At home I use my trusty old Dell Latitude C840 notebook computer. It's USB port is version 1 (slow) but it has a 1394 (Firewire) port so I bought an M-Audio Firewire 410 recording interface. This unit does a great job of analog to digital conversion (don't trust your sound card with A-D conversion) and gives you listening options through headphones. It came with a "light" version of Abelton's Live DAW that seems adequate for most home use.

I also have a Zoom H2 recorder that I use for rehearsals, recording gig's for band critique, catching the odd new tune at a jam, etc. The H2 may be plugged directly into a USB port and used as a computer input device. A couple of interesting things about the H2: it can be used as a direct to disc microphone or it can be an A-D interface for any third party mic. I haven't used mine this way yet but plan to.

I've found the Audacity program to be a great tool and have used it to record tracks that were sent a thousand miles away to be mixed with the work of others to produce a final CD track. Audacity made it easy to get everything synced and even allowed multiple tracks to be created.

One of the subjects that may be useful here is how best to arrange one's living room or den so as to produce the best acoustic environment for recording. I hope other members have some good experience with this.

Looking forward to some great discussion.

- Mark
Comment by Jim Nunally on October 22, 2008 at 8:51am
Hello Marcy, Thanks for the invitation to join this discussion. Recording is always an interesting topic. I actually spend more time on forums related to recording than I do guitar playing, because I own a recording studio. I went to recording college in the late 80's. The industry has changed a lot since then with the advent of modular digital recorders and computer based recording systems. I am always amazed at the depth of what is possible with this technology. Also impressed that folks still crave the old sounds and tones, very interesting.
Jim
Comment by Jeff Trippe on October 22, 2008 at 9:07am
Thanks, Marcy. I most recently recorded at Baked Beans Studio in Harrison, Maine. The engineer, Alan Bean, recorded my guitar using two LCD mics, one right under the soundhole, the other positioned about three quarters down along the fretboard. He says this gives best results with flatpicking, though I'm not certain of the acoustic principles behind this. Could it be to better pick up harmonics/sympathetic resonances? Anyway, it seemed to work.
Jeff
Comment by Jim Turpin on October 22, 2008 at 9:34am
One of my favorite topics....plus it's way close to live performance regarding the difficulties of getting 'it' right!

Thanks Marcy.

Jim
Comment by dr.mikey on October 22, 2008 at 11:03am
OK, so far this is a great forum...and it just started this morning. I've tried several ways of recording at home. The best solution I've found so far is the Apogee Duet run into an iMac. I then use Logic Express to do the actual recording and mixing. I've also used Audacity and gone in with a USB condenser mic (Samson C01U). In the current setup, I run a Heil PR30 for my guitar and either a Shure SM58 or a Behringer condenser for voice.

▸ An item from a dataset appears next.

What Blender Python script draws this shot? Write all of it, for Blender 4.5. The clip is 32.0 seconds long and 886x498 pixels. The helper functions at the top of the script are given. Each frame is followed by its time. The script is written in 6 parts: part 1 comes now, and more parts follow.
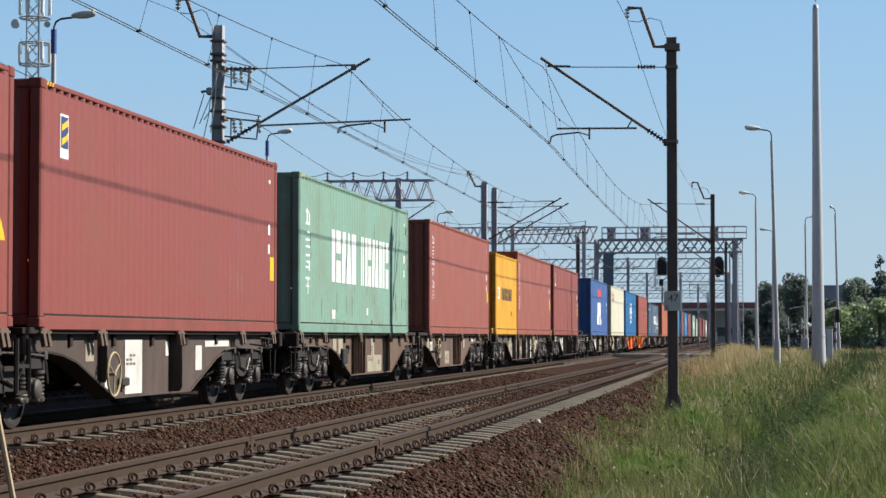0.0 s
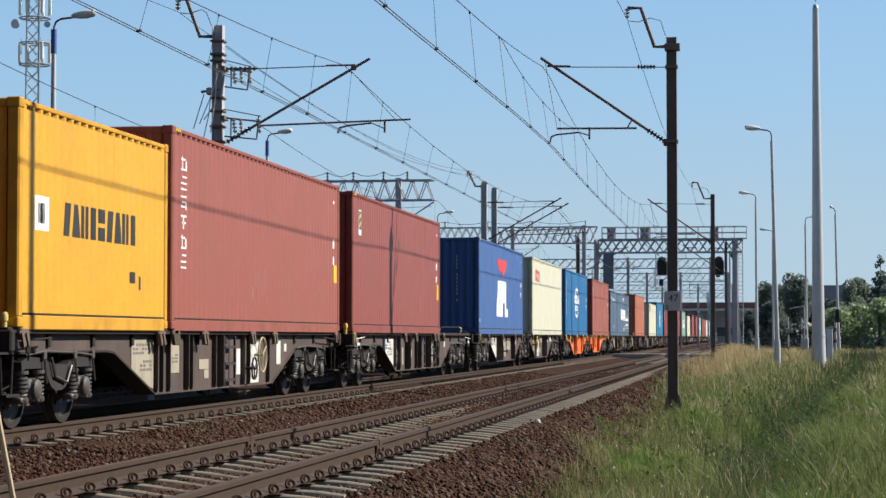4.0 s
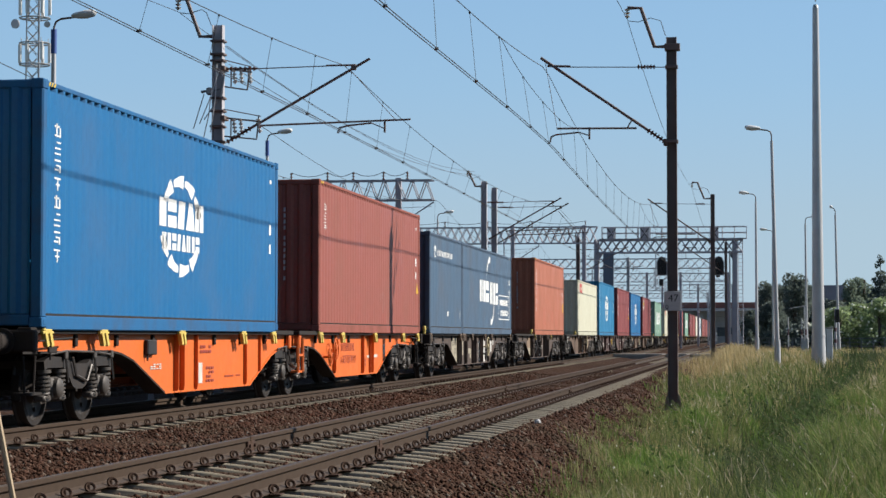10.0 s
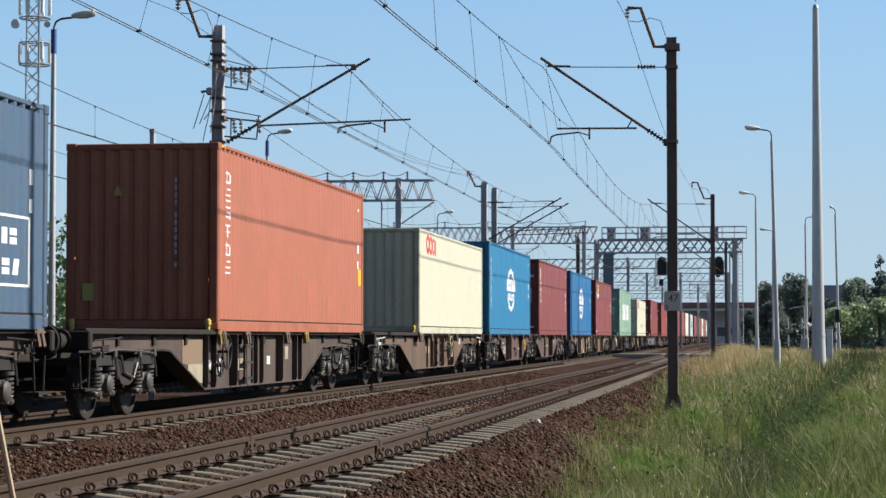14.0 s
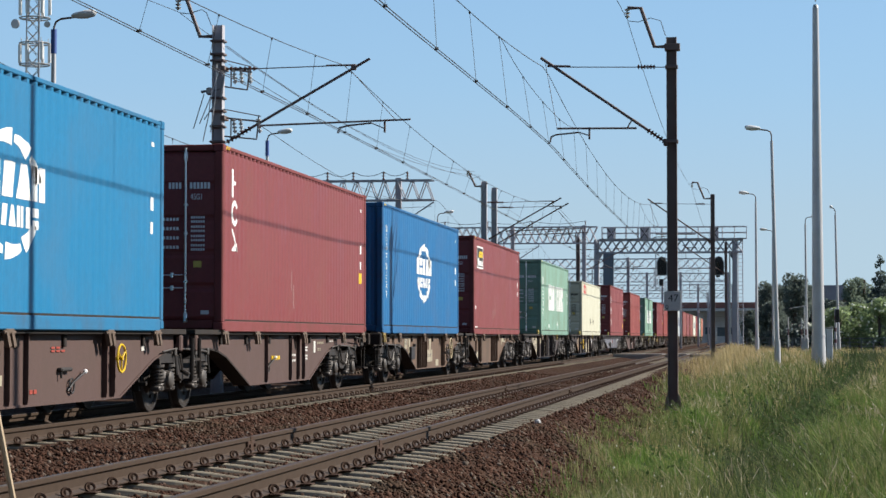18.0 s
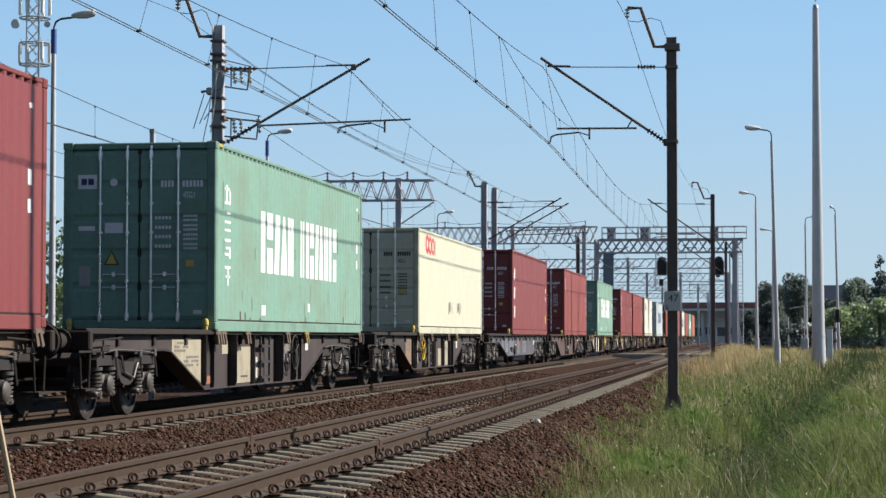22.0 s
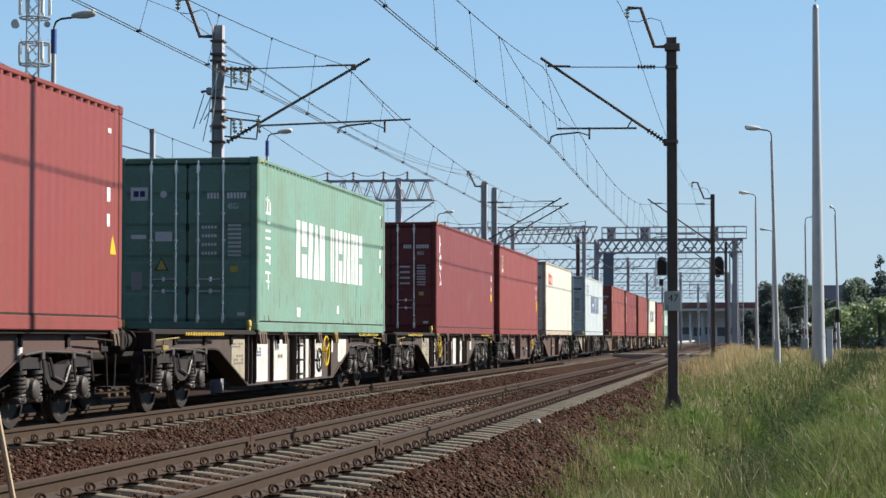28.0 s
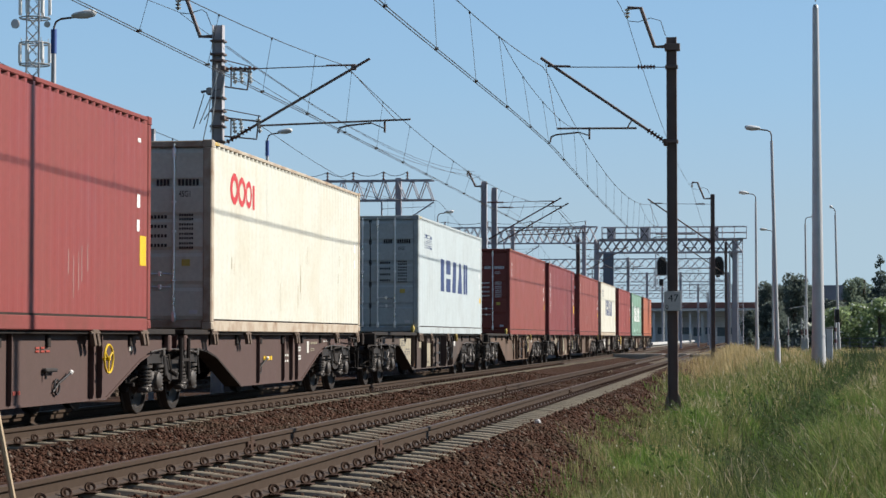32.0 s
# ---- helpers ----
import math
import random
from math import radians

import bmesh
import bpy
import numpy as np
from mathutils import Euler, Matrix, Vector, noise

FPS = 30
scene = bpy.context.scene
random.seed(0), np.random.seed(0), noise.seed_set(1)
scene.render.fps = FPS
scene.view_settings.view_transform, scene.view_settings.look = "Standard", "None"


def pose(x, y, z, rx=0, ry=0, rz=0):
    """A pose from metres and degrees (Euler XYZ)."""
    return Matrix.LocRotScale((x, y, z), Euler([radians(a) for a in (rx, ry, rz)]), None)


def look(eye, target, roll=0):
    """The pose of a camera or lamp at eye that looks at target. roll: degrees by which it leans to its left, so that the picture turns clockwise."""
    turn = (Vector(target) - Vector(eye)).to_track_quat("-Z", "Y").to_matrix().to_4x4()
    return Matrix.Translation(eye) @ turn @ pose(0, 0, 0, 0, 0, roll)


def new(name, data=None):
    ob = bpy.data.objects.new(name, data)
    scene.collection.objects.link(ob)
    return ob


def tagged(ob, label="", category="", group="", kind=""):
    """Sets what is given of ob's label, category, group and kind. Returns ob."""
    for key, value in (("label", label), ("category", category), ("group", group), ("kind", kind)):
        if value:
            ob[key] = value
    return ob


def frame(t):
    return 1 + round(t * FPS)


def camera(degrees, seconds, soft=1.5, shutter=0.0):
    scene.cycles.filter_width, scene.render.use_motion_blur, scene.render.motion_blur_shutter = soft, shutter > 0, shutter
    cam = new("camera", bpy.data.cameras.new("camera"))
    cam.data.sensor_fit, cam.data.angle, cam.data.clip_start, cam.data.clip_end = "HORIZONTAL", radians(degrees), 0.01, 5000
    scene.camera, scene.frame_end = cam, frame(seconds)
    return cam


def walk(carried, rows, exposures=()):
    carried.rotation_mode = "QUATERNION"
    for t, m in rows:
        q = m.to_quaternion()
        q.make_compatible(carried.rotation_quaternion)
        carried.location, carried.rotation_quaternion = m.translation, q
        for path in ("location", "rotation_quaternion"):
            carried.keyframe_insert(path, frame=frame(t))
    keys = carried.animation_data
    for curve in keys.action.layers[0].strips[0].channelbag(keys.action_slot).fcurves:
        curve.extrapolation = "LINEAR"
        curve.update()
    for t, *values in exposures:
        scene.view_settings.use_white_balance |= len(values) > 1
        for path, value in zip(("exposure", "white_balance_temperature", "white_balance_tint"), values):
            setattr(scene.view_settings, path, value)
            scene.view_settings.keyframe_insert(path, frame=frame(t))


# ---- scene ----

Here's an issue that I've experienced but have no idea of the cause. When I record, play back, mix, etc., the volume is excellent. When I convert the mixed file to MP3, the volume of the MP3 file is dramatically lower than in the original recording. Any ideas? I'll accept operator error as the explanation if you can tell me how to fix it. By the way, I've found that with both Audacity and Logic Express.